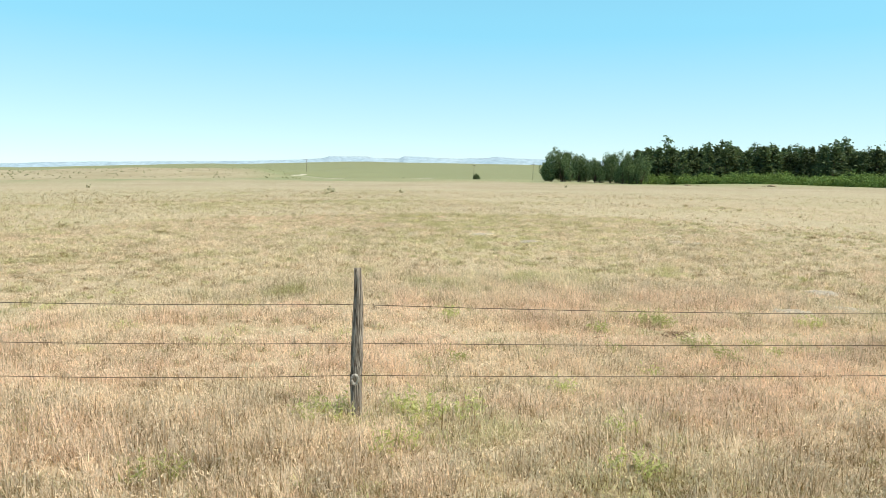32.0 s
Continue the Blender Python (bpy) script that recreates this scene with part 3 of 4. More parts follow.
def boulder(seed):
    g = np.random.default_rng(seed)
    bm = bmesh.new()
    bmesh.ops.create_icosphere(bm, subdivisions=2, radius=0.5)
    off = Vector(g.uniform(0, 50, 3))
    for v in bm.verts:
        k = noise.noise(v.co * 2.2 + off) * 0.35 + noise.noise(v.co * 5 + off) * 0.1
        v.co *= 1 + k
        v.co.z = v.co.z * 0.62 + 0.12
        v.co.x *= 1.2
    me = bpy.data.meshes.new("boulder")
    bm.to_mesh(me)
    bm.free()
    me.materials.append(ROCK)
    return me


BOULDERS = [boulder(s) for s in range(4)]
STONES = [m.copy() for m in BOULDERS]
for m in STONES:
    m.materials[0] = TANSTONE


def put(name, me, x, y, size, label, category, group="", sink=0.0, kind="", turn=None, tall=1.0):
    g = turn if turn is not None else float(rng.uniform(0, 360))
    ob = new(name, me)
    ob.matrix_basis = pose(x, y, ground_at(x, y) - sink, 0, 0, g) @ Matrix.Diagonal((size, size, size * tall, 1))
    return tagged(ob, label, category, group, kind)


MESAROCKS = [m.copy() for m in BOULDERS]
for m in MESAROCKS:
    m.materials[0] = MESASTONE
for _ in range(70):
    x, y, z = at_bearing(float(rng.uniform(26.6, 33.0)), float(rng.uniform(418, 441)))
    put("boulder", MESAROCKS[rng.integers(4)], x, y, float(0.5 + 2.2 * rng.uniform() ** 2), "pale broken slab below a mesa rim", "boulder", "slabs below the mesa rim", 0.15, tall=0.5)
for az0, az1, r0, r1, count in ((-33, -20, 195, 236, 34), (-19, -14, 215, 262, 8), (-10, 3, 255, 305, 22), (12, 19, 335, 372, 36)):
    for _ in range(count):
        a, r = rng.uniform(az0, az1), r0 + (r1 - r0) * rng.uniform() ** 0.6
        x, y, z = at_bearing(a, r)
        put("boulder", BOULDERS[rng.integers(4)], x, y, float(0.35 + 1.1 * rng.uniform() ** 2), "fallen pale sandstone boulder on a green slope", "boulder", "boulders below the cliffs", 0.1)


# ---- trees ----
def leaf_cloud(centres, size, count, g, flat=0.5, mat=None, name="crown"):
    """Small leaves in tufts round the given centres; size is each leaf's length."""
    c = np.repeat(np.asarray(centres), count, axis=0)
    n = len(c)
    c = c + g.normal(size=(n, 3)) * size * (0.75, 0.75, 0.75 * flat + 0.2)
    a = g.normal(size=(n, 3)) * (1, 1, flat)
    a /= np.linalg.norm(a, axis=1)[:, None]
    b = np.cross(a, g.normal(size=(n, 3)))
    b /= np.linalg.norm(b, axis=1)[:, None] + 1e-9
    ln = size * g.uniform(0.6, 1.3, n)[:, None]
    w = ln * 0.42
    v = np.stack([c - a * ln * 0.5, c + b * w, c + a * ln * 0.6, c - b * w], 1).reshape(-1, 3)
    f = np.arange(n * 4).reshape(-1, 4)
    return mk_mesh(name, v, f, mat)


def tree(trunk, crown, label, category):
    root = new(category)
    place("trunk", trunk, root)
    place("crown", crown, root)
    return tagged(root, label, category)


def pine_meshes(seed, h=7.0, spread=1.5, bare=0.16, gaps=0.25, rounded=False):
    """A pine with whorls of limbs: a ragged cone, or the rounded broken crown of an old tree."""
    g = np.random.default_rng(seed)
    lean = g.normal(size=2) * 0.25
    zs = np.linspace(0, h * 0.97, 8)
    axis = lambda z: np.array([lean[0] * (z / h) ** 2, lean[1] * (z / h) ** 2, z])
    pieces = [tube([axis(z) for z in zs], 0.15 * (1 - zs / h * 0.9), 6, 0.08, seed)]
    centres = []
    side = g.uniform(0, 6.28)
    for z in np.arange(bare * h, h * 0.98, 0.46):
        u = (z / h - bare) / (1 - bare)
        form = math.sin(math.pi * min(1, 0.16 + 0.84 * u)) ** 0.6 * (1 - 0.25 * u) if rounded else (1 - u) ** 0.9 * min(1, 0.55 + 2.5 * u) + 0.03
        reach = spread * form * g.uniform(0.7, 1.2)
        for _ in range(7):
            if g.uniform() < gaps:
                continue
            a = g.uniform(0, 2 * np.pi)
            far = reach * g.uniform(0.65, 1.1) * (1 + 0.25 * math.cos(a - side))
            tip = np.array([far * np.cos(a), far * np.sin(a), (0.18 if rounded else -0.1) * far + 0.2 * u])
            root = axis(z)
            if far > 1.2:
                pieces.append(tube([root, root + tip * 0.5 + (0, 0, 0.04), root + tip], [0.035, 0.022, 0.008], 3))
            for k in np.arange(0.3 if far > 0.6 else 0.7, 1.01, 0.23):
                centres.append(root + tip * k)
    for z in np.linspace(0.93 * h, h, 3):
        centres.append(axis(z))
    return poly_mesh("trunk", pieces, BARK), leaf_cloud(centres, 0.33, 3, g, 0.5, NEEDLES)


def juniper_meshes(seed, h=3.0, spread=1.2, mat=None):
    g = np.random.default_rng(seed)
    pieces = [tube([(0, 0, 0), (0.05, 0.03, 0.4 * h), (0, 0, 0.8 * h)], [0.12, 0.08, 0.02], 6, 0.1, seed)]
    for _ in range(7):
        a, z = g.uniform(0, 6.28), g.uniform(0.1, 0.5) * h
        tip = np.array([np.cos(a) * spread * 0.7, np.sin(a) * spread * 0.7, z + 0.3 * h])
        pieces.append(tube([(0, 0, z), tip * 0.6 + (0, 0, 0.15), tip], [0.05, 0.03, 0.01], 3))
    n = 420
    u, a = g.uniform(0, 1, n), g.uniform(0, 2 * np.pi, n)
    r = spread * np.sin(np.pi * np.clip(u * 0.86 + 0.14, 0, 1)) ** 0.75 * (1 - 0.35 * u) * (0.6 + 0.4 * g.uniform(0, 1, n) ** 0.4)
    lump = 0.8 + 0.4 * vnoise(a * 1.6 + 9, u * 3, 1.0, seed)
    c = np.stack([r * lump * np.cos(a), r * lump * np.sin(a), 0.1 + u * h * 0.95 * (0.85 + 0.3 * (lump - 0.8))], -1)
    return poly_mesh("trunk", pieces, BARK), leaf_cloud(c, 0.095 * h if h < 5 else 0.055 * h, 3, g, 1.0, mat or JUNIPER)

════

WHAT NEEDS TO BE DONE
Your task is to restate word for word the lines from the top of the data to the line containing "return tagged(ob, label, category, group, kind)", both ends included, with every picture left out.

FINISHED EXERCISE
32.0 s
Continue the Blender Python (bpy) script that recreates this scene with part 3 of 4. More parts follow.
def boulder(seed):
    g = np.random.default_rng(seed)
    bm = bmesh.new()
    bmesh.ops.create_icosphere(bm, subdivisions=2, radius=0.5)
    off = Vector(g.uniform(0, 50, 3))
    for v in bm.verts:
        k = noise.noise(v.co * 2.2 + off) * 0.35 + noise.noise(v.co * 5 + off) * 0.1
        v.co *= 1 + k
        v.co.z = v.co.z * 0.62 + 0.12
        v.co.x *= 1.2
    me = bpy.data.meshes.new("boulder")
    bm.to_mesh(me)
    bm.free()
    me.materials.append(ROCK)
    return me


BOULDERS = [boulder(s) for s in range(4)]
STONES = [m.copy() for m in BOULDERS]
for m in STONES:
    m.materials[0] = TANSTONE


def put(name, me, x, y, size, label, category, group="", sink=0.0, kind="", turn=None, tall=1.0):
    g = turn if turn is not None else float(rng.uniform(0, 360))
    ob = new(name, me)
    ob.matrix_basis = pose(x, y, ground_at(x, y) - sink, 0, 0, g) @ Matrix.Diagonal((size, size, size * tall, 1))
    return tagged(ob, label, category, group, kind)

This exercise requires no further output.